Research and public policy series no. 110

Matthew Willis
ISSN 1836-2079
Canberra: Australian Institute of Criminology, October 2010

Abstract

The disadvantages faced by Indigenous Australians are well-documented and are the focus of determined efforts by government and non-government agencies throughout Australia. Indigenous justice and safety are priority issues for the Council of Australian Governments and law enforcement. The Australian Institute of Criminology (AIC) has contributed to work on closing the gap of Indigenous disadvantage by increasing knowledge about justice and community safety issues affecting Indigenous people. This report on the development of a community safety survey complements the AIC’s recent Australian Crime Commission-funded research on risk factors for Indigenous violent offending and victimisation.

This project arose from a desire to know more about the safety issues that impact on life in Indigenous communities. Specifically, it arose from a need for a greater level of awareness about the behaviours and circumstances that affect community safety and the services available to communities to deal with them. It was important also to capture some of the initiatives being taken by Indigenous Australians to respond to their safety concerns and to identify community priorities and needs.

The perceptions of service providers, who often work with the people affected by safety problems and contribute to resolutions, are a valuable way of building this knowledge. This report shows that while service provider respondents felt safe in most situations, they were concerned about their safety at night and the safety of others in the community, particularly female children and young people. While perceptions of crime and safety do not always align with the realities of risk, other evidence highlights the extent of the work ahead in ensuring that young people are able to pursue their potential free of the impacts of violence and trauma.

While government investments have increased the availability of fundamental services, such as police and schools, challenges remain in making sure that these services are reaching the people who need them most. This report highlights the gaps that exist for Indigenous Australians in being able to make use of available services that can lead to real gains in community safety. Victims of crime need to be confident they can go to police for help without fear of retribution and further victimisation. Children need to be able to go to school and not have their education affected by the consequences of behaviours like family violence, alcohol use and gambling. Beyond government services, this report points to the desire for community-based services targeting specific needs, such as men’s places and community patrols that can play a vital role in preventing unsafe behaviours from occurring or minimise the impacts on victims.
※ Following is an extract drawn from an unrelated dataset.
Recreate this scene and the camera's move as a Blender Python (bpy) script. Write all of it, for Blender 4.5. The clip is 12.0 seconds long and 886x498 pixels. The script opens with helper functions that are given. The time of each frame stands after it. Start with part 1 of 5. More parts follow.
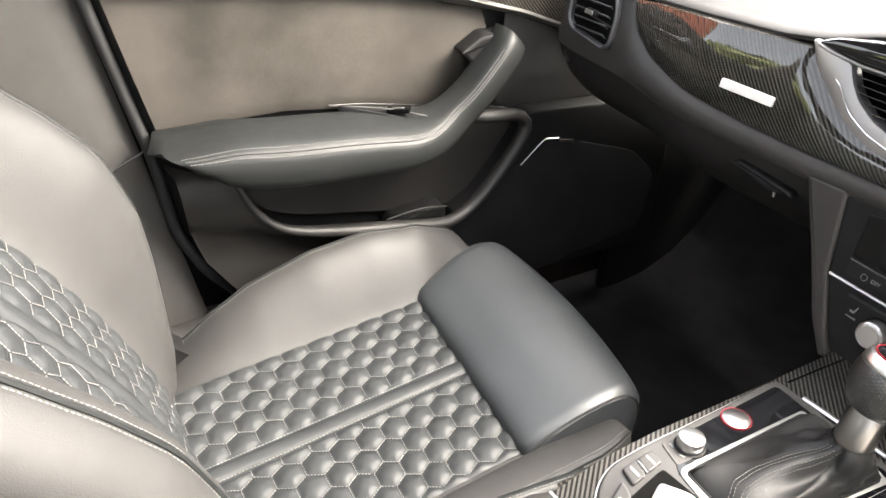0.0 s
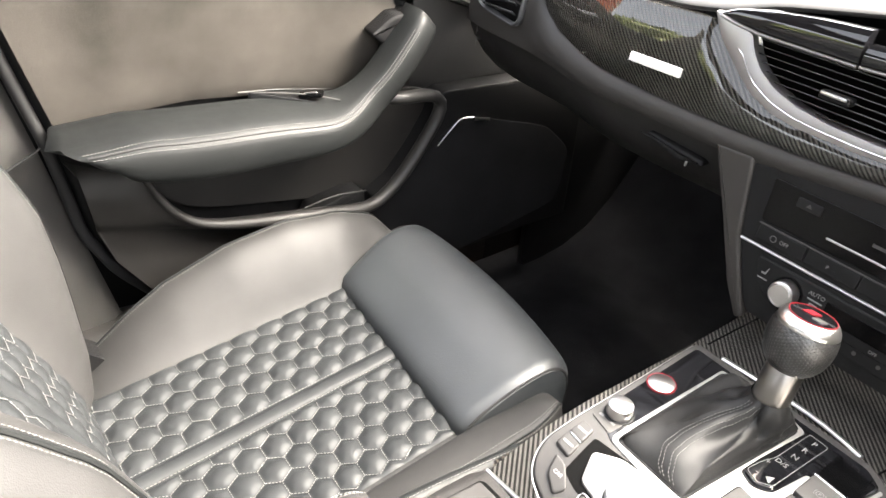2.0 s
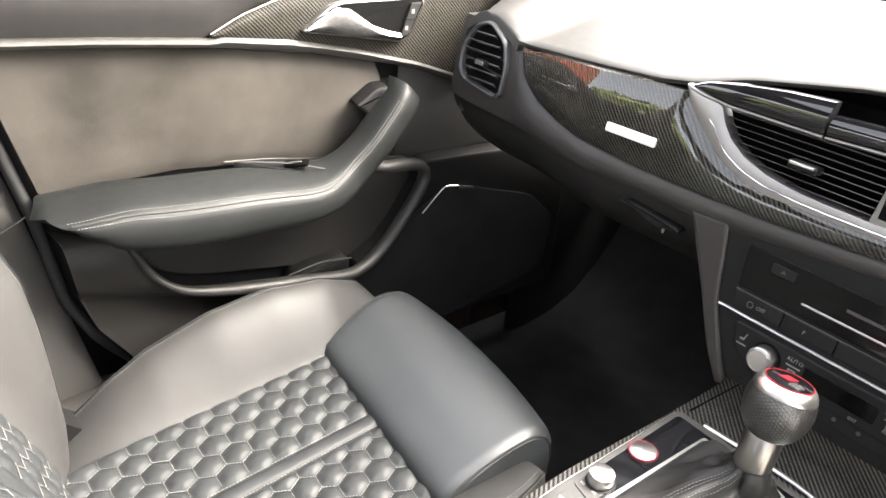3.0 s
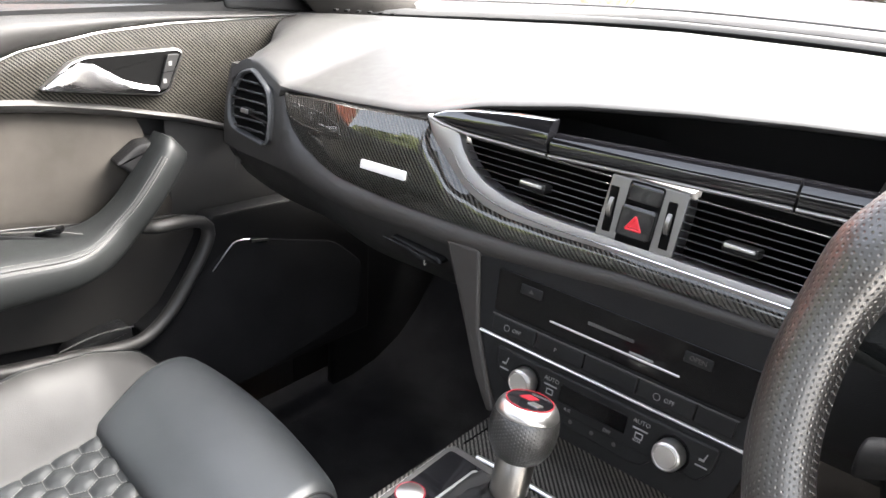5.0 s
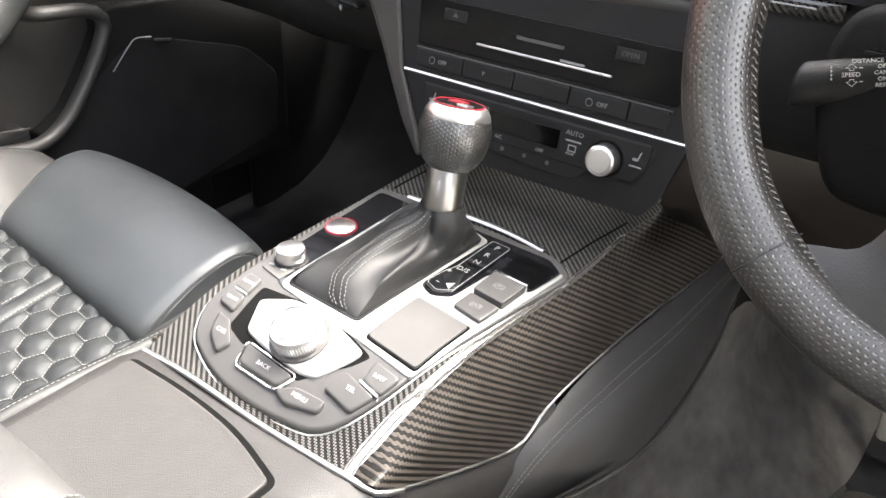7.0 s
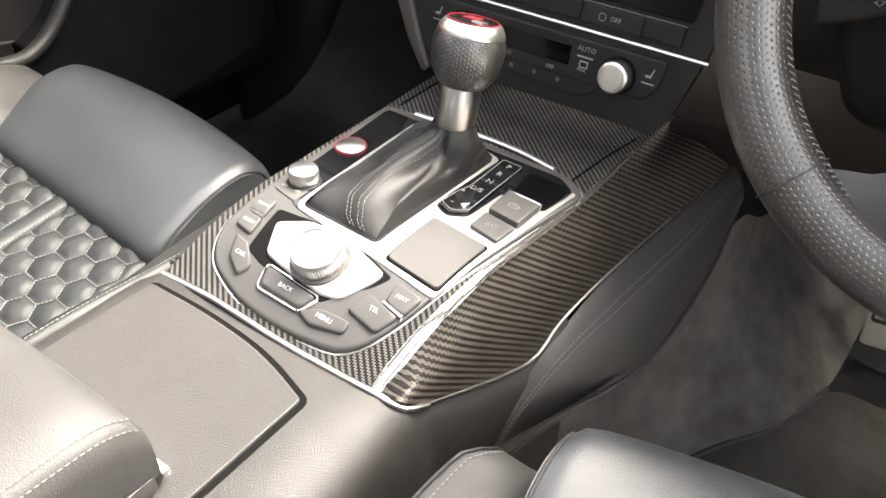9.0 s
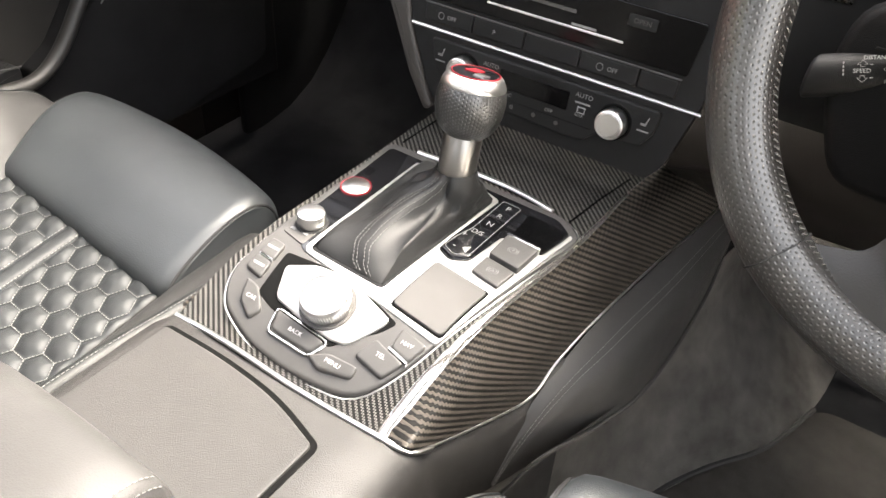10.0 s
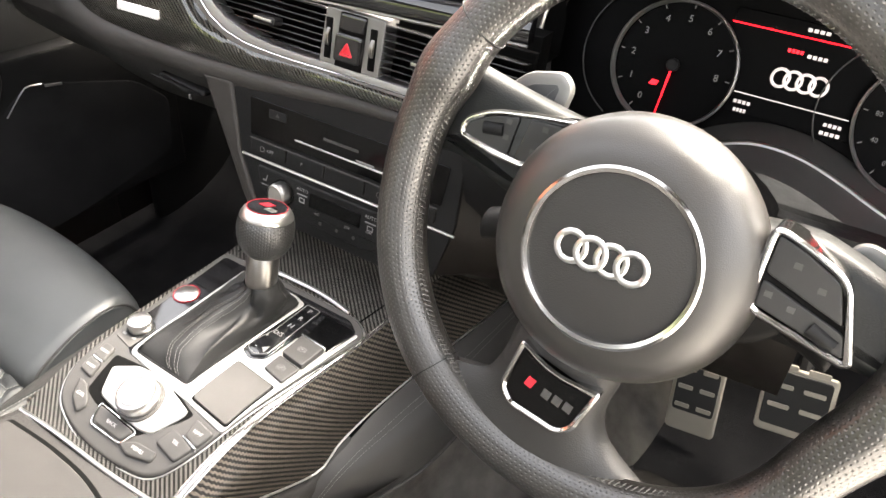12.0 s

Alongside the research findings detailed in this report, the project has produced a survey questionnaire and methodology that will be available for use by Indigenous organisations, service agencies and policymakers. This report details how these tools were developed through consultation and feedback from the pilot phase for use in an Indigenous community context. Together with the draft guidelines included in the report, these tools can help create an evidence base for developing initiatives that build on the resilience and capacity in Indigenous communities.